I went to visit the local Salvation Army church in this town but it has been recently closed. I pose the question again: how does the Salvation Army become irrelevant in a poor community? How long will we maintain our motto of “full steam ahead” while pieces of our ship lay broken off and floating behind us? If serious changes aren’t needed in our church, then what is? Are we waiting for the world to change? That’s a terrible strategy. Heaven forbid we maintain the same goals but change the methods we use in which to reach those goals.

I maintain my belief that reaching a lost community isn’t hard. The hard part is talking Christians into doing it.

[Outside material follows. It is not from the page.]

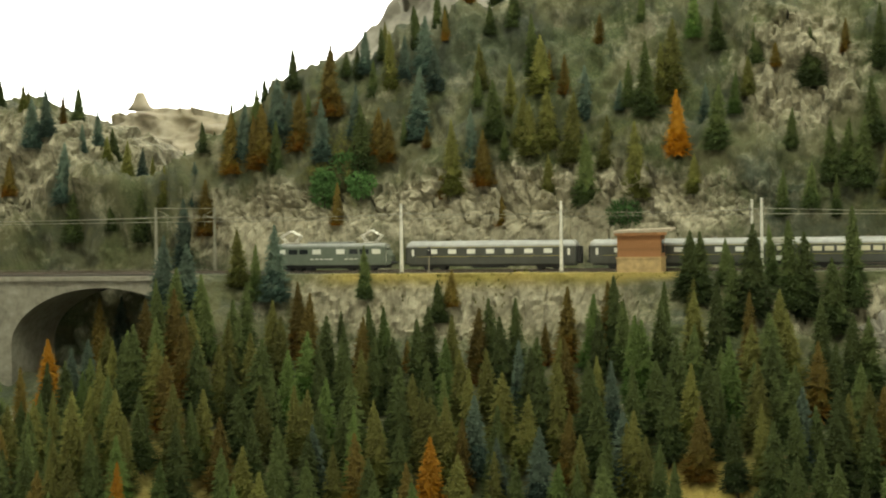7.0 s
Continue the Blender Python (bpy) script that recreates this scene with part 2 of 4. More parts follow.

On a brighter note, Jamie and I have just received word that the Salvation Army intends to continue funding our ministry in North London. We’ve not received the details yet, but we’ve been greatly encouraged by the correspondence and meetings we’ve had lately. It seems that God is doing a work among the immigrant population (in particular) of our neighbourhood, and the Army is keen to continue being a part of that. Your prayers continue to be appreciated though as church planting is expensive and can be extremely lonely at times.